Transcribe all of the material below word for word and leave out its pictures.

Lines of data

^^^^^^^^

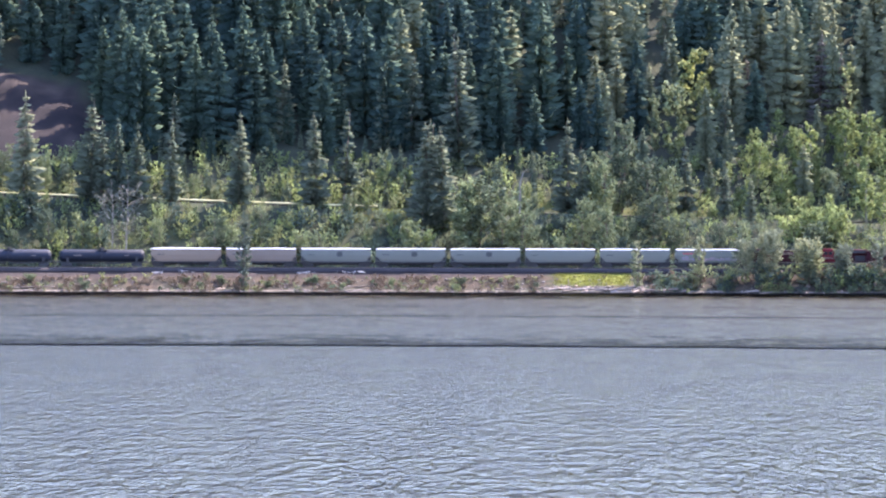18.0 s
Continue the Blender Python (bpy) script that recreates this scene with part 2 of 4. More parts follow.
def water_material(name, chop, shine=(0.79, 0.722, 0.535), body_rgb=(0.014, 0.018, 0.026)):
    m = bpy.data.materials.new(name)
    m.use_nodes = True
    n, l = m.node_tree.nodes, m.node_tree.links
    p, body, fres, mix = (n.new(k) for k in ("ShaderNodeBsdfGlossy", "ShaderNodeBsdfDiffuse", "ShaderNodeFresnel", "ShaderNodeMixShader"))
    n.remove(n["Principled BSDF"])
    p.inputs["Color"].default_value, body.inputs["Color"].default_value = (*shine, 1), (*body_rgb, 1)
    fres.inputs["IOR"].default_value = 1.333
    l.new(fres.outputs[0], mix.inputs[0]), l.new(body.outputs[0], mix.inputs[1]), l.new(p.outputs[0], mix.inputs[2])
    l.new(mix.outputs[0], n["Material Output"].inputs["Surface"])
    tc = n.new("ShaderNodeTexCoord")
    h = None
    for sx, sy, amp, det in ((1.6, 0.42, 0.8, 2), (3.4, 1.2, 0.30, 2), (0.85, 0.21, 1.2, 2)):
        mp = n.new("ShaderNodeMapping")
        mp.inputs["Scale"].default_value = (sx, sy, 1)
        mp.inputs["Rotation"].default_value = (0, 0, -0.12)
        l.new(tc.outputs["Object"], mp.inputs["Vector"])
        t = n.new("ShaderNodeTexNoise")
        t.inputs["Scale"].default_value, t.inputs["Detail"].default_value = 1.0, det
        l.new(mp.outputs[0], t.inputs["Vector"])
        k = n.new("ShaderNodeMath")
        k.operation = "MULTIPLY_ADD"
        l.new(t.outputs["Fac"], k.inputs[0])
        k.inputs[1].default_value = amp
        if h:
            l.new(h, k.inputs[2])
        h = k.outputs[0]
    b = n.new("ShaderNodeBump")
    b.inputs["Distance"].default_value = 1.0
    # the water lies calmer in the lee of the far shore
    geo, ln, mr = n.new("ShaderNodeNewGeometry"), n.new("ShaderNodeVectorMath"), n.new("ShaderNodeMapRange")
    ln.operation = "LENGTH"
    l.new(geo.outputs["Position"], ln.inputs[0]), l.new(ln.outputs["Value"], mr.inputs["Value"])
    mr.inputs["From Min"].default_value, mr.inputs["From Max"].default_value = 728, 748
    mr.inputs["To Min"].default_value, mr.inputs["To Max"].default_value = chop, chop * 0.20
    # cat's paws: patches of rougher and smoother water
    gm, gust, gr, gx = n.new("ShaderNodeMapping"), n.new("ShaderNodeTexNoise"), n.new("ShaderNodeMapRange"), n.new("ShaderNodeMath")
    gm.inputs["Scale"].default_value = (0.16, 0.055, 1)
    gust.inputs["Scale"].default_value, gust.inputs["Detail"].default_value, gust.inputs["Roughness"].default_value = 1.0, 5, 0.75
    l.new(tc.outputs["Object"], gm.inputs["Vector"]), l.new(gm.outputs[0], gust.inputs["Vector"]), l.new(gust.outputs["Fac"], gr.inputs["Value"])
    gr.inputs["From Min"].default_value, gr.inputs["From Max"].default_value = 0.3, 0.7
    gr.inputs["To Min"].default_value, gr.inputs["To Max"].default_value = 0.25, 1.15
    gx.operation = "MULTIPLY"
    l.new(mr.outputs[0], gx.inputs[0]), l.new(gr.outputs[0], gx.inputs[1])
    l.new(gx.outputs[0], b.inputs["Strength"])
    # fine ripples too small to show one by one out on the lake
    mq = n.new("ShaderNodeMapRange")
    l.new(ln.outputs["Value"], mq.inputs["Value"])
    mq.inputs["From Min"].default_value, mq.inputs["From Max"].default_value = 250, 780
    mq.inputs["To Min"].default_value, mq.inputs["To Max"].default_value = 0.10, 0.10 + 0.07 * chop
    l.new(mq.outputs[0], p.inputs["Roughness"])
    l.new(h, b.inputs["Height"]), l.new(b.outputs[0], p.inputs["Normal"])
    l.new(b.outputs[0], body.inputs["Normal"]), l.new(b.outputs[0], fres.inputs["Normal"])
    return m


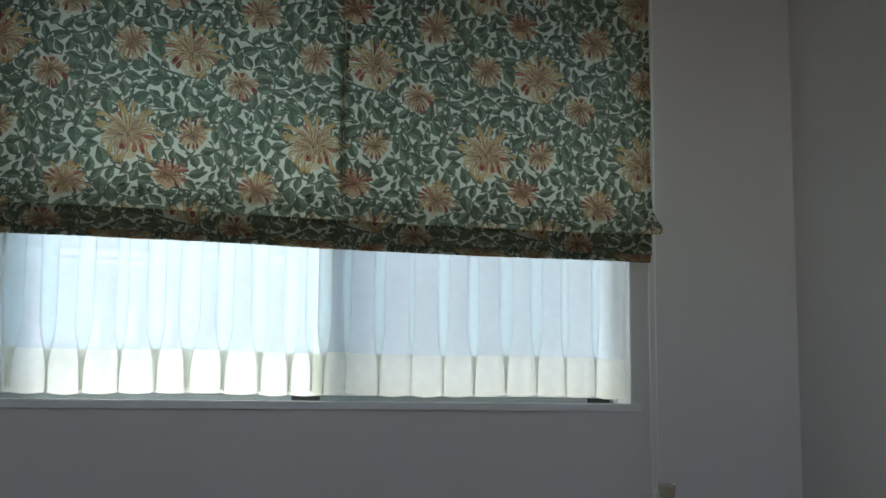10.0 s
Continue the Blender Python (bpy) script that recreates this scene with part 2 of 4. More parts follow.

^^^^^^^^

### COMPLETED TASK
18.0 s
Continue the Blender Python (bpy) script that recreates this scene with part 2 of 4. More parts follow.
def water_material(name, chop, shine=(0.79, 0.722, 0.535), body_rgb=(0.014, 0.018, 0.026)):
    m = bpy.data.materials.new(name)
    m.use_nodes = True
    n, l = m.node_tree.nodes, m.node_tree.links
    p, body, fres, mix = (n.new(k) for k in ("ShaderNodeBsdfGlossy", "ShaderNodeBsdfDiffuse", "ShaderNodeFresnel", "ShaderNodeMixShader"))
    n.remove(n["Principled BSDF"])
    p.inputs["Color"].default_value, body.inputs["Color"].default_value = (*shine, 1), (*body_rgb, 1)
    fres.inputs["IOR"].default_value = 1.333
    l.new(fres.outputs[0], mix.inputs[0]), l.new(body.outputs[0], mix.inputs[1]), l.new(p.outputs[0], mix.inputs[2])
    l.new(mix.outputs[0], n["Material Output"].inputs["Surface"])
    tc = n.new("ShaderNodeTexCoord")
    h = None
    for sx, sy, amp, det in ((1.6, 0.42, 0.8, 2), (3.4, 1.2, 0.30, 2), (0.85, 0.21, 1.2, 2)):
        mp = n.new("ShaderNodeMapping")
        mp.inputs["Scale"].default_value = (sx, sy, 1)
        mp.inputs["Rotation"].default_value = (0, 0, -0.12)
        l.new(tc.outputs["Object"], mp.inputs["Vector"])
        t = n.new("ShaderNodeTexNoise")
        t.inputs["Scale"].default_value, t.inputs["Detail"].default_value = 1.0, det
        l.new(mp.outputs[0], t.inputs["Vector"])
        k = n.new("ShaderNodeMath")
        k.operation = "MULTIPLY_ADD"
        l.new(t.outputs["Fac"], k.inputs[0])
        k.inputs[1].default_value = amp
        if h:
            l.new(h, k.inputs[2])
        h = k.outputs[0]
    b = n.new("ShaderNodeBump")
    b.inputs["Distance"].default_value = 1.0
    # the water lies calmer in the lee of the far shore
    geo, ln, mr = n.new("ShaderNodeNewGeometry"), n.new("ShaderNodeVectorMath"), n.new("ShaderNodeMapRange")
    ln.operation = "LENGTH"
    l.new(geo.outputs["Position"], ln.inputs[0]), l.new(ln.outputs["Value"], mr.inputs["Value"])
    mr.inputs["From Min"].default_value, mr.inputs["From Max"].default_value = 728, 748
    mr.inputs["To Min"].default_value, mr.inputs["To Max"].default_value = chop, chop * 0.20
    # cat's paws: patches of rougher and smoother water
    gm, gust, gr, gx = n.new("ShaderNodeMapping"), n.new("ShaderNodeTexNoise"), n.new("ShaderNodeMapRange"), n.new("ShaderNodeMath")
    gm.inputs["Scale"].default_value = (0.16, 0.055, 1)
    gust.inputs["Scale"].default_value, gust.inputs["Detail"].default_value, gust.inputs["Roughness"].default_value = 1.0, 5, 0.75
    l.new(tc.outputs["Object"], gm.inputs["Vector"]), l.new(gm.outputs[0], gust.inputs["Vector"]), l.new(gust.outputs["Fac"], gr.inputs["Value"])
    gr.inputs["From Min"].default_value, gr.inputs["From Max"].default_value = 0.3, 0.7
    gr.inputs["To Min"].default_value, gr.inputs["To Max"].default_value = 0.25, 1.15
    gx.operation = "MULTIPLY"
    l.new(mr.outputs[0], gx.inputs[0]), l.new(gr.outputs[0], gx.inputs[1])
    l.new(gx.outputs[0], b.inputs["Strength"])
    # fine ripples too small to show one by one out on the lake
    mq = n.new("ShaderNodeMapRange")
    l.new(ln.outputs["Value"], mq.inputs["Value"])
    mq.inputs["From Min"].default_value, mq.inputs["From Max"].default_value = 250, 780
    mq.inputs["To Min"].default_value, mq.inputs["To Max"].default_value = 0.10, 0.10 + 0.07 * chop
    l.new(mq.outputs[0], p.inputs["Roughness"])
    l.new(h, b.inputs["Height"]), l.new(b.outputs[0], p.inputs["Normal"])
    l.new(b.outputs[0], body.inputs["Normal"]), l.new(b.outputs[0], fres.inputs["Normal"])
    return m


10.0 s
Continue the Blender Python (bpy) script that recreates this scene with part 2 of 4. More parts follow.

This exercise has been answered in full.